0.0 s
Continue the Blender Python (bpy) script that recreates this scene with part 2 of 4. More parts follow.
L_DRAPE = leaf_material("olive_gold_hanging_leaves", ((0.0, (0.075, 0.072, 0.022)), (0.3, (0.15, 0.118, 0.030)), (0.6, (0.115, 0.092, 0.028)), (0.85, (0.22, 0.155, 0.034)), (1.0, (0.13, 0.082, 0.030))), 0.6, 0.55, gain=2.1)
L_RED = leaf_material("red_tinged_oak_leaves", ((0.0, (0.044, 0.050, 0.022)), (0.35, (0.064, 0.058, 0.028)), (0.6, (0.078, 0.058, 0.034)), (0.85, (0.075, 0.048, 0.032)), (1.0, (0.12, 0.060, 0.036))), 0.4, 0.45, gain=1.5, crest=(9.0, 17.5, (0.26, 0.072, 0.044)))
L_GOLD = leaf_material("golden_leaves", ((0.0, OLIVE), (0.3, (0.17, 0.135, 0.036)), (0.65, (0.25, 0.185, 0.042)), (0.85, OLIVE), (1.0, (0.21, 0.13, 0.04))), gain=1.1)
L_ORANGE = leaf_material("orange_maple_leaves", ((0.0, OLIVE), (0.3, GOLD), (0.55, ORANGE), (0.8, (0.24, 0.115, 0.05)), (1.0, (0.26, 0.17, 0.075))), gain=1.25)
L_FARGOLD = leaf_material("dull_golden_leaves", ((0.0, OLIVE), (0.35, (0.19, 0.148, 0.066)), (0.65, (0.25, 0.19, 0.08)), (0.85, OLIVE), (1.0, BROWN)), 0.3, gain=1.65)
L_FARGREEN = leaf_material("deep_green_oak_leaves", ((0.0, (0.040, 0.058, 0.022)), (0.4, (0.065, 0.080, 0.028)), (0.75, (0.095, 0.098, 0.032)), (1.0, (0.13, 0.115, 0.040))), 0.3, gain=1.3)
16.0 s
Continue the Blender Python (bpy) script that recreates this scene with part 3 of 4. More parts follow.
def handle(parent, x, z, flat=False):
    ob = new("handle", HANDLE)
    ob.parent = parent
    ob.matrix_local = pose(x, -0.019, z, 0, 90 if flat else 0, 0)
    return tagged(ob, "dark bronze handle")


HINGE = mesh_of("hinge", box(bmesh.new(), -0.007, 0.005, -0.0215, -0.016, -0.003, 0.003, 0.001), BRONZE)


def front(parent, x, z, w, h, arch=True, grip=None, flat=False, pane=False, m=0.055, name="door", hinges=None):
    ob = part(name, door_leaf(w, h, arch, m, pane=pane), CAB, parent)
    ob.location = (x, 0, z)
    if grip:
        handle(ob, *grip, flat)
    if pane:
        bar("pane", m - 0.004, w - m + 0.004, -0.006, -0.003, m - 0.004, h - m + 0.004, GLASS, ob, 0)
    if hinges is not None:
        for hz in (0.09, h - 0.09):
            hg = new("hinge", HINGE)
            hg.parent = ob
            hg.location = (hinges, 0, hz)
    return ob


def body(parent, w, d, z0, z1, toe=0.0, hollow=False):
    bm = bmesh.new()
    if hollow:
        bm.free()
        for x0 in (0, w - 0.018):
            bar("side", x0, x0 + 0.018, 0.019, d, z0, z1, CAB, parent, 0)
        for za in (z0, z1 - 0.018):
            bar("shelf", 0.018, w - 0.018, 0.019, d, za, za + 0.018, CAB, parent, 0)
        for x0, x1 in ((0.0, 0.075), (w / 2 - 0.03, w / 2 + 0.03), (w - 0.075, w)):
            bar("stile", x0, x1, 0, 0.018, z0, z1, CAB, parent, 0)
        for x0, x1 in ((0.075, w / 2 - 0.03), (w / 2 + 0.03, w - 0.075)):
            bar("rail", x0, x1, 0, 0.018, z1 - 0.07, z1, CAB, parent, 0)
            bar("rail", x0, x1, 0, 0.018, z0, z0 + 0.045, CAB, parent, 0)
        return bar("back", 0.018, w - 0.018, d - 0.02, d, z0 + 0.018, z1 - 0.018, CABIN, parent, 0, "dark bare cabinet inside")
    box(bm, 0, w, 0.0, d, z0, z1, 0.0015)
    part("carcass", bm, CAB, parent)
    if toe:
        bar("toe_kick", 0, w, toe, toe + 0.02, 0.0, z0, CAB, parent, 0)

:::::

● **Directions**: Retype the material above, line by line, exactly.

● **Output**:
0.0 s
Continue the Blender Python (bpy) script that recreates this scene with part 2 of 4. More parts follow.
L_DRAPE = leaf_material("olive_gold_hanging_leaves", ((0.0, (0.075, 0.072, 0.022)), (0.3, (0.15, 0.118, 0.030)), (0.6, (0.115, 0.092, 0.028)), (0.85, (0.22, 0.155, 0.034)), (1.0, (0.13, 0.082, 0.030))), 0.6, 0.55, gain=2.1)
L_RED = leaf_material("red_tinged_oak_leaves", ((0.0, (0.044, 0.050, 0.022)), (0.35, (0.064, 0.058, 0.028)), (0.6, (0.078, 0.058, 0.034)), (0.85, (0.075, 0.048, 0.032)), (1.0, (0.12, 0.060, 0.036))), 0.4, 0.45, gain=1.5, crest=(9.0, 17.5, (0.26, 0.072, 0.044)))
L_GOLD = leaf_material("golden_leaves", ((0.0, OLIVE), (0.3, (0.17, 0.135, 0.036)), (0.65, (0.25, 0.185, 0.042)), (0.85, OLIVE), (1.0, (0.21, 0.13, 0.04))), gain=1.1)
L_ORANGE = leaf_material("orange_maple_leaves", ((0.0, OLIVE), (0.3, GOLD), (0.55, ORANGE), (0.8, (0.24, 0.115, 0.05)), (1.0, (0.26, 0.17, 0.075))), gain=1.25)
L_FARGOLD = leaf_material("dull_golden_leaves", ((0.0, OLIVE), (0.35, (0.19, 0.148, 0.066)), (0.65, (0.25, 0.19, 0.08)), (0.85, OLIVE), (1.0, BROWN)), 0.3, gain=1.65)
L_FARGREEN = leaf_material("deep_green_oak_leaves", ((0.0, (0.040, 0.058, 0.022)), (0.4, (0.065, 0.080, 0.028)), (0.75, (0.095, 0.098, 0.032)), (1.0, (0.13, 0.115, 0.040))), 0.3, gain=1.3)
16.0 s
Continue the Blender Python (bpy) script that recreates this scene with part 3 of 4. More parts follow.
def handle(parent, x, z, flat=False):
    ob = new("handle", HANDLE)
    ob.parent = parent
    ob.matrix_local = pose(x, -0.019, z, 0, 90 if flat else 0, 0)
    return tagged(ob, "dark bronze handle")


HINGE = mesh_of("hinge", box(bmesh.new(), -0.007, 0.005, -0.0215, -0.016, -0.003, 0.003, 0.001), BRONZE)


def front(parent, x, z, w, h, arch=True, grip=None, flat=False, pane=False, m=0.055, name="door", hinges=None):
    ob = part(name, door_leaf(w, h, arch, m, pane=pane), CAB, parent)
    ob.location = (x, 0, z)
    if grip:
        handle(ob, *grip, flat)
    if pane:
        bar("pane", m - 0.004, w - m + 0.004, -0.006, -0.003, m - 0.004, h - m + 0.004, GLASS, ob, 0)
    if hinges is not None:
        for hz in (0.09, h - 0.09):
            hg = new("hinge", HINGE)
            hg.parent = ob
            hg.location = (hinges, 0, hz)
    return ob


def body(parent, w, d, z0, z1, toe=0.0, hollow=False):
    bm = bmesh.new()
    if hollow:
        bm.free()
        for x0 in (0, w - 0.018):
            bar("side", x0, x0 + 0.018, 0.019, d, z0, z1, CAB, parent, 0)
        for za in (z0, z1 - 0.018):
            bar("shelf", 0.018, w - 0.018, 0.019, d, za, za + 0.018, CAB, parent, 0)
        for x0, x1 in ((0.0, 0.075), (w / 2 - 0.03, w / 2 + 0.03), (w - 0.075, w)):
            bar("stile", x0, x1, 0, 0.018, z0, z1, CAB, parent, 0)
        for x0, x1 in ((0.075, w / 2 - 0.03), (w / 2 + 0.03, w - 0.075)):
            bar("rail", x0, x1, 0, 0.018, z1 - 0.07, z1, CAB, parent, 0)
            bar("rail", x0, x1, 0, 0.018, z0, z0 + 0.045, CAB, parent, 0)
        return bar("back", 0.018, w - 0.018, d - 0.02, d, z0 + 0.018, z1 - 0.018, CABIN, parent, 0, "dark bare cabinet inside")
    box(bm, 0, w, 0.0, d, z0, z1, 0.0015)
    part("carcass", bm, CAB, parent)
    if toe:
        bar("toe_kick", 0, w, toe, toe + 0.02, 0.0, z0, CAB, parent, 0)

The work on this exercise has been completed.